After your child memorises a fact or method, ask them to teach it back. Ask why it works. Ask when it would not work. Give a slightly different example and see if they can adapt. In reading, ask what clues led them to an answer. In Maths, ask whether there is another way to solve it. In Science, ask them to connect the concept to daily life.

It also helps to reduce over-reliance on copying. Copying notes can feel productive, but it often creates familiarity rather than mastery. Retrieval practice, explanation, and varied application are usually stronger.

Most importantly, watch your child’s emotional response. Deep learning should challenge children, but it should not leave them constantly lost. The right support combines explicit teaching, structured practice, and guided thinking. That is where skilled educators make a real difference.

At ILLAC, this is exactly why academic teaching is paired with memory, focus, and thinking-skills development. Children do better when they are not just fed answers, but trained to process and use knowledge with confidence.

Why this matters beyond grades

The real cost of overusing rote learning is not just lower marks on tricky questions.
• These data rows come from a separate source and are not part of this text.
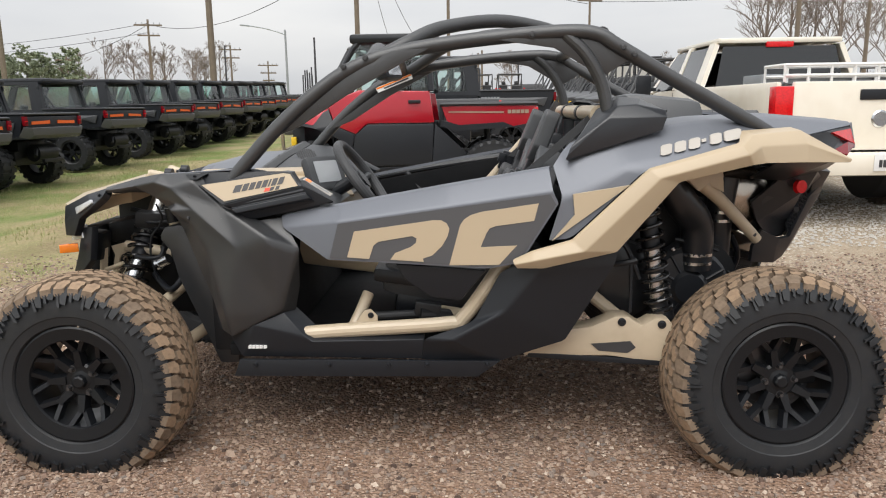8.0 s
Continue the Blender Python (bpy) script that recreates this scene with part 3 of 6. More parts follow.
# cockpit tub
for nm, cc, sz, ro in (("cockpit_floor", (1.20, 0, .47), (1.35, 1.28, .05), 0), ("firewall", (.66, 0, .78), (.05, 1.24, .60), -14), ("cockpit_rear_wall", (1.86, 0, .85), (.05, 1.30, .72), 14)):
    bm = bmesh.new()
    box(bm, cc, sz, (0, ro, 0), .01)
    part(nm, bm, SHADED_TUB, car, "black moulded cockpit panel")
for s in (1, -1):
    part("door_liner", slab([(.86, .985), (1.74, 1.14), (1.74, 1.04), (1.64, .87), (1.54, .85), (1.0, .88)], "y", -.690, .02, .003, s), SHADED_TUB, car, "black door liner")
    part("door_skirt", slab([(1.20, .838), (1.534, .812), (1.44, .70), (1.33, .712), (1.24, .775)], "y", -.765, .05, .008, s), BLACK, car, "black skirt under the door")
bm = bmesh.new()
tube(bm, [(.84, .69, 1.0), (1.2, .70, 1.065), (1.74, .69, 1.14)], .019, 10)
tube(bm, [(1.12, .69, 1.045), (1.24, .68, .90)], .016, 10)
part("door_frame_tube", bm, CAGE, car, "black tubular door frame")


bm = bmesh.new()
box(bm, (1.40, -.15, .775), (.34, .16, .17), (0, 8, 0), .03)
console = part("centre_console", bm, TAN, car, "desert tan centre console")
bm = bmesh.new()
lathe(bm, [(.030, -.01), (.042, -.008), (.042, .004), (.034, .006)], (1.34, -.15, .868), "Z", 24, closed=True)
part("cup_ring", bm, BLACK, console, "black cup holder ring")
bm = bmesh.new()
box(bm, (1.27, -.19, .885), (.03, .02, .02), (0, 8, 0), .005)
part("latch_button", bm, REDMARK, console, "red latch button")

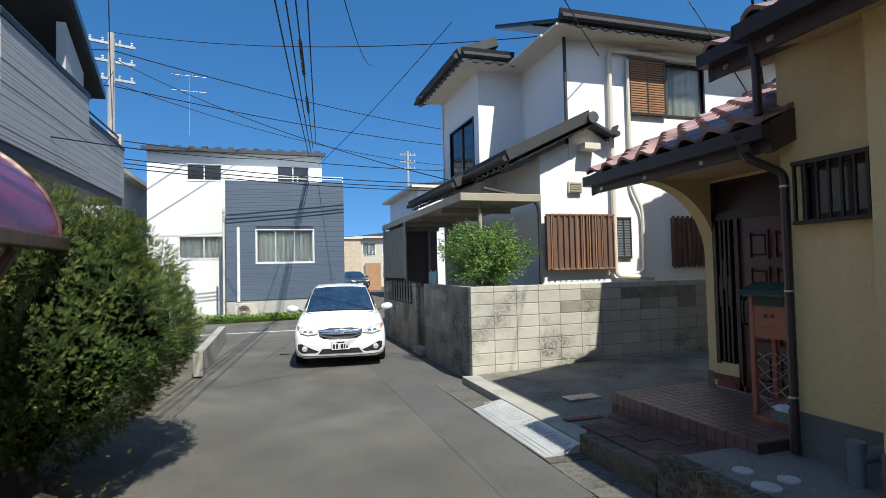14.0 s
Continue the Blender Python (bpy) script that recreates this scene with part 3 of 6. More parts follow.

It is dependency. Children begin to believe they can only succeed when they are given a fixed method, a perfect model, or endless repetition. That mindset makes school feel harder every year.

Deep learning builds something more valuable – independence. A child who understands can attempt, adjust, and persevere. They are usually calmer under pressure because they trust their thinking, not just their memory. That confidence carries into class participation, homework, revision, and long-term academic growth.

Parents often come looking for better marks, and understandably so. But the deeper goal is a child who can learn well, not just score temporarily. When that shift happens, results usually follow with less struggle and far more stability.

If your child is working hard but not progressing as they should, it may not be an effort problem at all. Sometimes the real change begins when we stop asking children to remember more, and start teaching them how to understand.